───── Records supplied ─────
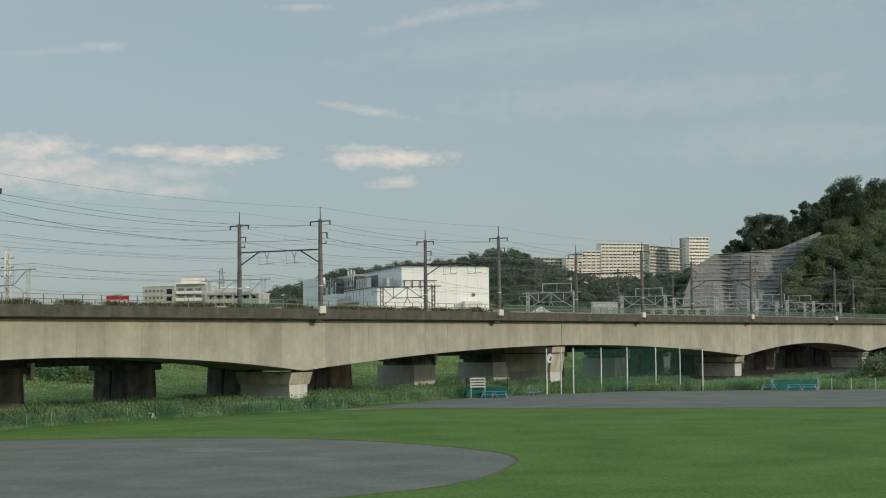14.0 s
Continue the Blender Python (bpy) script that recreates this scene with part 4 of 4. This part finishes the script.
# ---- the cut slope with its grid of concrete ribs ----
def cut_slope():
    w = thing("retaining_slope", Matrix(), "grey shotcrete cut slope with rows of concrete ribs", "retaining wall")

    def face(x, z):
        fold = 1.7 * math.exp(-((x - 78.5) / 2.4) ** 2) + 0.6 * math.sin(x * 0.35) + 0.6 * noise.noise((x * 0.3, z * 0.22, 1)) + 0.35 * noise.noise((x * 0.9, z * 0.7, 2))
        return 436.5 + fold + 0.42 * (z - 4)

    bm = bmesh.new()
    nx, nz = 48, 48
    v = {}
    for i in range(nx + 1):
        for j in range(nz + 1):
            z = 35.8 * j / nz
            lo = float(np.interp(z, [0, 15, 18.9, 26.1, 29.1, 30.2], [62.5, 65.2, 66.2, 69.3, 74.5, 76]))
            hi = float(np.interp(z, [0, 20, 23.2, 27.3, 31.3, 36], [97, 96, 97, 99.5, 103, 106]))
            if z > 30.2:
                lo = float(np.interp(z, [30.2, 30.8, 32.6, 35.8], [76, 92.7, 97, 105]))
            x = lo + (hi - lo) * i / nx
            v[i, j] = bm.verts.new((x, face(x, z), z))
    for i in range(nx):
        for j in range(nz):
            bm.faces.new((v[i, j], v[i + 1, j], v[i + 1, j + 1], v[i, j + 1]))
    part("sprayed_face", bm, SHOT_D, w, smooth=True)
    z = 11.0
    while z < 35:
        x = 63.0
        while x < 105:
            if in_wall(x + 1.0, z):
                bm = bmesh.new()
                x1 = x + 2.8
                vs = []
                for xx in (x, x1):
                    yy = face(xx, z)
                    wz = 0.22 * noise.noise((xx * 0.35, z * 0.3, 9)) + z
                    vs.append([bm.verts.new((xx, yy + dy, wz + dz)) for dy, dz in ((0.3, -0.17), (-0.28, -0.15), (-0.22, 0.11), (0.4, 0.15))])
                for q in range(4):
                    bm.faces.new((vs[0][q], vs[0][(q + 1) % 4], vs[1][(q + 1) % 4], vs[1][q]))
                bm.faces.new(vs[0][::-1])
                bm.faces.new(vs[1])
                bmesh.ops.recalc_face_normals(bm, faces=bm.faces)
                part("rib", bm, SHOT, w)
            x += 2.8
        z += 1.15
    return w


cut_slope()

# ---- buildings ----
def axes(p0, p1):
    """Axes of a facade from p0 to p1, seen from the side where p0 is on the left."""
    d = Vector((p1[0] - p0[0], p1[1] - p0[1], 0))
    return Matrix(((d.x / d.length, -d.y / d.length, 0, p0[0]), (d.y / d.length, d.x / d.length, 0, p0[1]), (0, 0, 1, 0), (0, 0, 0, 1))), d.length


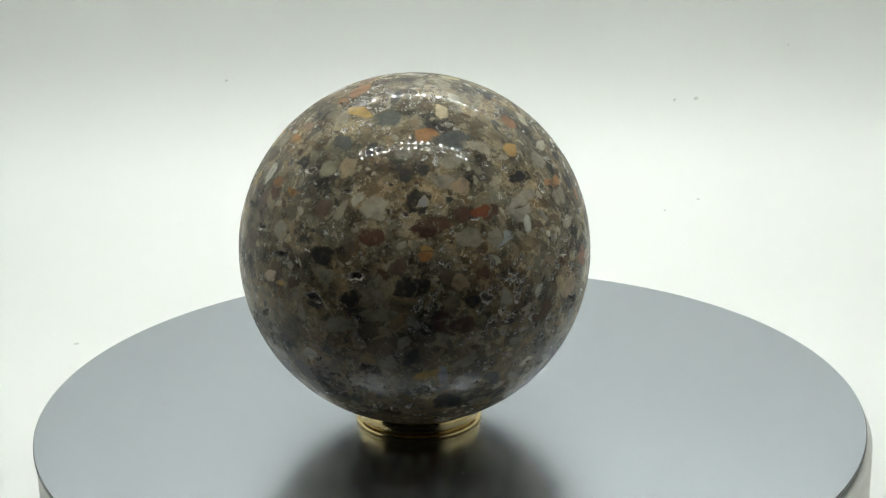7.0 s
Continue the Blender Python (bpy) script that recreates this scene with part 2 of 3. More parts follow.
def build_sweep():
    bm = bmesh.new()
    rows = []
    prof = sweep_profile()
    for k, (y, z) in enumerate(prof):
        a, b = prof[max(k - 1, 0)], prof[min(k + 1, len(prof) - 1)]
        d = Vector((b[0] - a[0], b[1] - a[1])).normalized()
        off = Vector((d.y, -d.x)) * 0.0012
        rows.append([bm.verts.new((x, y + o[0], z + o[1])) for o in ((0, 0), off) for x in (BOX_W + 0.002, BOX_E - 0.002)])
    for a, b in zip(rows, rows[1:]):
        bm.faces.new((a[0], a[1], b[1], b[0]))
        bm.faces.new((a[2], b[2], b[3], a[3]))
        bm.faces.new((a[0], b[0], b[2], a[2]))
        bm.faces.new((a[1], a[3], b[3], b[1]))
    bm.faces.new((rows[0][0], rows[0][2], rows[0][3], rows[0][1]))
    bm.faces.new((rows[-1][0], rows[-1][1], rows[-1][3], rows[-1][2]))
    bmesh.ops.recalc_face_normals(bm, faces=bm.faces)
    ob = smooth(part("backdrop", bm, M_SWEEP), 50)
    ob.location = (0, 0, FLOOR_Z)
    return tagged(ob, "seamless white backdrop sheet curving up behind the turntable", "backdrop", kind="structure")


build_sweep()
W_T = 0.006
for nm, bx in (("wall_west", (BOX_W - W_T, BOX_W)), ("wall_east", (BOX_E, BOX_E + W_T))):
    tagged(part(nm, slab(bx[0], bx[1], BOX_FRONT, BOX_BACK + 0.006, FLOOR_Z - 0.008, BOX_TOP, 0.001), M_SIDE),
           "pale grey side panel of the photo box", "wall", kind="structure")
# unseen white panel added outside the opening to brighten the sphere's right side
bouncer = part("bounce_panel", slab(0.0, 0.004, -0.24, 0.0, FLOOR_Z - 0.004, BOX_TOP - 0.01, 0.001), M_SWEEP)
bouncer.matrix_world = pose(BOX_E + 0.001, BOX_FRONT - 0.002, 0, 0, 0, 8)
tagged(bouncer, "unseen white panel added to bounce light onto the right of the sphere", "door", kind="structure")
tagged(part("wall_north", slab(BOX_W, BOX_E, BOX_BACK + 0.003, BOX_BACK + 0.009, FLOOR_Z - 0.008, BOX_TOP, 0.001), M_PANEL),
       "silver-lined back panel of the photo box", "wall", kind="structure")
tagged(part("floor", slab(BOX_W, BOX_E, BOX_FRONT, BOX_BACK + 0.002, FLOOR_Z - 0.008, FLOOR_Z - 0.0014, 0.001), M_PANEL),
       "silver-lined floor panel of the photo box", "floor", kind="structure")
tagged(part("ceiling", slab(BOX_W - W_T, BOX_E + W_T, BOX_FRONT, BOX_BACK + 0.009, BOX_TOP + 0.0005, BOX_TOP + 0.006, 0.001), M_TOP),
       "dark grey top panel of the photo box", "ceiling", kind="structure")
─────
(The exercise)
Every record must be copied exactly, with images dropped from the result.

(Solution)
14.0 s
Continue the Blender Python (bpy) script that recreates this scene with part 4 of 4. This part finishes the script.
# ---- the cut slope with its grid of concrete ribs ----
def cut_slope():
    w = thing("retaining_slope", Matrix(), "grey shotcrete cut slope with rows of concrete ribs", "retaining wall")

    def face(x, z):
        fold = 1.7 * math.exp(-((x - 78.5) / 2.4) ** 2) + 0.6 * math.sin(x * 0.35) + 0.6 * noise.noise((x * 0.3, z * 0.22, 1)) + 0.35 * noise.noise((x * 0.9, z * 0.7, 2))
        return 436.5 + fold + 0.42 * (z - 4)

    bm = bmesh.new()
    nx, nz = 48, 48
    v = {}
    for i in range(nx + 1):
        for j in range(nz + 1):
            z = 35.8 * j / nz
            lo = float(np.interp(z, [0, 15, 18.9, 26.1, 29.1, 30.2], [62.5, 65.2, 66.2, 69.3, 74.5, 76]))
            hi = float(np.interp(z, [0, 20, 23.2, 27.3, 31.3, 36], [97, 96, 97, 99.5, 103, 106]))
            if z > 30.2:
                lo = float(np.interp(z, [30.2, 30.8, 32.6, 35.8], [76, 92.7, 97, 105]))
            x = lo + (hi - lo) * i / nx
            v[i, j] = bm.verts.new((x, face(x, z), z))
    for i in range(nx):
        for j in range(nz):
            bm.faces.new((v[i, j], v[i + 1, j], v[i + 1, j + 1], v[i, j + 1]))
    part("sprayed_face", bm, SHOT_D, w, smooth=True)
    z = 11.0
    while z < 35:
        x = 63.0
        while x < 105:
            if in_wall(x + 1.0, z):
                bm = bmesh.new()
                x1 = x + 2.8
                vs = []
                for xx in (x, x1):
                    yy = face(xx, z)
                    wz = 0.22 * noise.noise((xx * 0.35, z * 0.3, 9)) + z
                    vs.append([bm.verts.new((xx, yy + dy, wz + dz)) for dy, dz in ((0.3, -0.17), (-0.28, -0.15), (-0.22, 0.11), (0.4, 0.15))])
                for q in range(4):
                    bm.faces.new((vs[0][q], vs[0][(q + 1) % 4], vs[1][(q + 1) % 4], vs[1][q]))
                bm.faces.new(vs[0][::-1])
                bm.faces.new(vs[1])
                bmesh.ops.recalc_face_normals(bm, faces=bm.faces)
                part("rib", bm, SHOT, w)
            x += 2.8
        z += 1.15
    return w


cut_slope()

# ---- buildings ----
def axes(p0, p1):
    """Axes of a facade from p0 to p1, seen from the side where p0 is on the left."""
    d = Vector((p1[0] - p0[0], p1[1] - p0[1], 0))
    return Matrix(((d.x / d.length, -d.y / d.length, 0, p0[0]), (d.y / d.length, d.x / d.length, 0, p0[1]), (0, 0, 1, 0), (0, 0, 0, 1))), d.length


7.0 s
Continue the Blender Python (bpy) script that recreates this scene with part 2 of 3. More parts follow.
def build_sweep():
    bm = bmesh.new()
    rows = []
    prof = sweep_profile()
    for k, (y, z) in enumerate(prof):
        a, b = prof[max(k - 1, 0)], prof[min(k + 1, len(prof) - 1)]
        d = Vector((b[0] - a[0], b[1] - a[1])).normalized()
        off = Vector((d.y, -d.x)) * 0.0012
        rows.append([bm.verts.new((x, y + o[0], z + o[1])) for o in ((0, 0), off) for x in (BOX_W + 0.002, BOX_E - 0.002)])
    for a, b in zip(rows, rows[1:]):
        bm.faces.new((a[0], a[1], b[1], b[0]))
        bm.faces.new((a[2], b[2], b[3], a[3]))
        bm.faces.new((a[0], b[0], b[2], a[2]))
        bm.faces.new((a[1], a[3], b[3], b[1]))
    bm.faces.new((rows[0][0], rows[0][2], rows[0][3], rows[0][1]))
    bm.faces.new((rows[-1][0], rows[-1][1], rows[-1][3], rows[-1][2]))
    bmesh.ops.recalc_face_normals(bm, faces=bm.faces)
    ob = smooth(part("backdrop", bm, M_SWEEP), 50)
    ob.location = (0, 0, FLOOR_Z)
    return tagged(ob, "seamless white backdrop sheet curving up behind the turntable", "backdrop", kind="structure")


build_sweep()
W_T = 0.006
for nm, bx in (("wall_west", (BOX_W - W_T, BOX_W)), ("wall_east", (BOX_E, BOX_E + W_T))):
    tagged(part(nm, slab(bx[0], bx[1], BOX_FRONT, BOX_BACK + 0.006, FLOOR_Z - 0.008, BOX_TOP, 0.001), M_SIDE),
           "pale grey side panel of the photo box", "wall", kind="structure")
# unseen white panel added outside the opening to brighten the sphere's right side
bouncer = part("bounce_panel", slab(0.0, 0.004, -0.24, 0.0, FLOOR_Z - 0.004, BOX_TOP - 0.01, 0.001), M_SWEEP)
bouncer.matrix_world = pose(BOX_E + 0.001, BOX_FRONT - 0.002, 0, 0, 0, 8)
tagged(bouncer, "unseen white panel added to bounce light onto the right of the sphere", "door", kind="structure")
tagged(part("wall_north", slab(BOX_W, BOX_E, BOX_BACK + 0.003, BOX_BACK + 0.009, FLOOR_Z - 0.008, BOX_TOP, 0.001), M_PANEL),
       "silver-lined back panel of the photo box", "wall", kind="structure")
tagged(part("floor", slab(BOX_W, BOX_E, BOX_FRONT, BOX_BACK + 0.002, FLOOR_Z - 0.008, FLOOR_Z - 0.0014, 0.001), M_PANEL),
       "silver-lined floor panel of the photo box", "floor", kind="structure")
tagged(part("ceiling", slab(BOX_W - W_T, BOX_E + W_T, BOX_FRONT, BOX_BACK + 0.009, BOX_TOP + 0.0005, BOX_TOP + 0.006, 0.001), M_TOP),
       "dark grey top panel of the photo box", "ceiling", kind="structure")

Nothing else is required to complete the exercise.